An additional award this summer funded work for the airworthiness determination for the NGJ-MB. Under that effort through 2020, Raytheon will be conducting engineering analysis, instrumentation design and wind tunnel and commercial flight-testing to assess the aeromechanical pod’s prime power generation subsystem.
“NGJ-MB is a force multiplier and we are executing a plan to deliver this essential capability to the U.S. Navy,” said Travis Slocumb, vice president, Raytheon Electronic Warfare Systems, in a statement to SIGNAL.
In addition, the Navy is continuing its co-development work with the Australian government on the revamped communications countermeasures of the AN/ALQ-227. The AN/ALQ-227 operates on the Growler aircraft in conjunction with a receiver and the AN/ALQ-99 jamming pods. A $65 million award in June to Raytheon for system improvements, demonstration prototypes, pre-production products, support equipment enhancements, or simulations and models of weapons systems.
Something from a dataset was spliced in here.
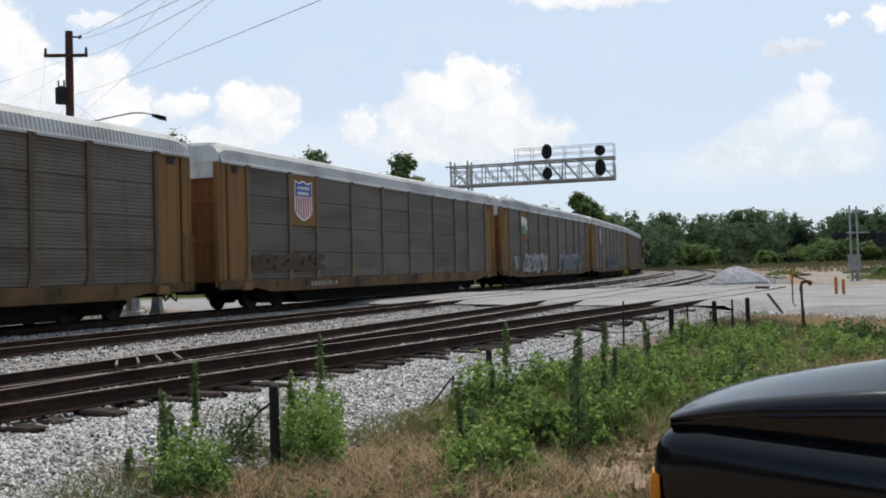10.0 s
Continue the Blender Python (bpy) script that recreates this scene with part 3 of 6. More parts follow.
M_LOT = paint("lot gravel and soil", (0.235, 0.205, 0.18), 0.97, vary=0.35, scale=0.16, fine=6, bump=0.7, second=(0.18, 0.14, 0.108), patchy=0.5)
tagged(new("gravel_lot", lot_sheet()), "grey gravel and brown soil of the open lot", "lot", kind="structure")
# ---- the train: covered car carriers ----
EAVE, SILL0, SILL1, HALF = 5.15, 0.62, 1.08, 1.50


def panel_mesh(w, rows=4, ribs=9, deep=0.016, seam=0.03):
    """One bay of corrugated side sheeting, x outwards, w wide along y: bands proud of deep grooves, rows apart by a seam."""
    bm = bmesh.new()
    prof = []
    h = (EAVE - SILL1) / rows
    for r in range(rows):
        z0 = SILL1 + r * h
        prof += [(z0, -seam), (z0 + 0.02, -seam), (z0 + 0.028, 0.0)]
        step = (h - 0.06) / ribs
        for k in range(ribs):
            z = z0 + 0.034 + k * step
            prof += [(z + step * 0.02, 0.018), (z + step * 0.72, 0.018), (z + step * 0.80, 0.018 - deep), (z + step * 0.94, 0.018 - deep)]
        prof += [(z0 + h - 0.024, 0.0), (z0 + h - 0.016, -seam), (z0 + h - 0.002, -seam)]
    secs = []
    for y in (-w / 2, w / 2):
        secs.append([(x, y, z) for z, x in prof] + [(-0.06, y, EAVE), (-0.06, y, SILL1)])
    loft(bm, secs)
    return mesh_of("side_panel", bm, M_PDARK)


def plain_panel_mesh(w, z0, z1):
    bm = bmesh.new()
    secs = []
    n = max(2, int((z1 - z0) / 0.16))
    prof = []
    for k in range(n):
        z, st = z0 + (z1 - z0) * k / n, (z1 - z0) / n
        prof += [(z + 0.003, 0.0), (z + st * 0.3, 0.005), (z + st * 0.7, 0.005), (z + st - 0.003, 0.0)]
    for y in (-w / 2, w / 2):
        secs.append([(x, y, z) for z, x in prof] + [(-0.05, y, z1), (-0.05, y, z0)])
    loft(bm, secs)
    return mesh_of("side_panel", bm, M_PYELLOW)


def post_mesh(foot=True, EAVE=EAVE):
    bm = bmesh.new()
    box(bm, -0.03, -0.085, SILL1 - 0.05, 0.075, 0.085, EAVE + 0.02, 0.012)
    if foot:
        loft(bm, [[(0.0, -0.20, SILL1 - 0.04), (0.0, 0.20, SILL1 - 0.04), (0.0, 0.088, SILL1 + 0.42), (0.0, -0.088, SILL1 + 0.42)],
                  [(0.07, -0.20, SILL1 - 0.04), (0.07, 0.20, SILL1 - 0.04), (0.07, 0.088, SILL1 + 0.42), (0.07, -0.088, SILL1 + 0.42)]])
        box(bm, -0.02, -0.16, EAVE - 0.03, 0.085, 0.16, EAVE + 0.05)
    return mesh_of("side_post", bm, M_YELLOW)


def roof_mesh(length, top=5.98, EAVE=EAVE, ends=1.0):
    """Arched roof with transverse corrugation and a sloping shoulder, rounded down at its ends."""
    bm = bmesh.new()
    secs = []
    n = int(length / 0.075)
    for i in range(n + 1):
        y = -length / 2 + length * i / n
        r = 0.022 if i % 2 and 0 < i < n else 0.0
        high = top - 0.30 * max(0.0, (abs(y) - length / 2 + 0.6) / 0.6) ** 2 * ends
        prof = [(HALF + 0.085, EAVE - 0.02), (HALF + 0.082, EAVE + 0.05), (HALF + 0.045 + r, EAVE + 0.12), (1.47 + r, EAVE + (high - EAVE) * 0.58), (1.33 + r * 0.7, EAVE + (high - EAVE) * 0.80),
                (0.95, high - 0.06 + r), (0.4, high - 0.02 + r), (0.0, high + r)]
        pts = prof + [(-x, z) for x, z in prof[-2::-1]]
        secs.append([(x, y, z) for x, z in pts])
    loft(bm, secs)
    return mesh_of("roof", bm, M_WHITEROOF)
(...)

Meanwhile, Cobham, along with partner Lockheed Martin, are vying—among other companies—to provide the low-band (NGJ-LB) capability of the advanced jammer. A new system integrated on the EA-18G would provide “significantly greater” electronic attack capabilities in lower frequency bands than the AN/ALQ-99, according to Cobham.
NAVAIR released a broad agency announcement solicitation for the NGJ-LB—also referred to as Increment II of the NGJ—earlier this year. The resulting contract award from the NGJ-LB competition is still in the works, a NAVAIR spokesman confirmed.
With passage of the John S. McCain National Defense Authorization Act for Fiscal Year 2019 on August 1, Congress has approved continued funding for the Navy’s NGJ effort, authorizing the full $459.529 million DOD requested, as well as providing $109.479 million for Increment II. In addition, Congress authorized the $7.93 million DOD requested for construction of a NGJ facility at the Whidbey Island Naval Air Station near Oak Harbor, Washington.
The high-band capability of the NGJ, Increment III, will be developed in the future.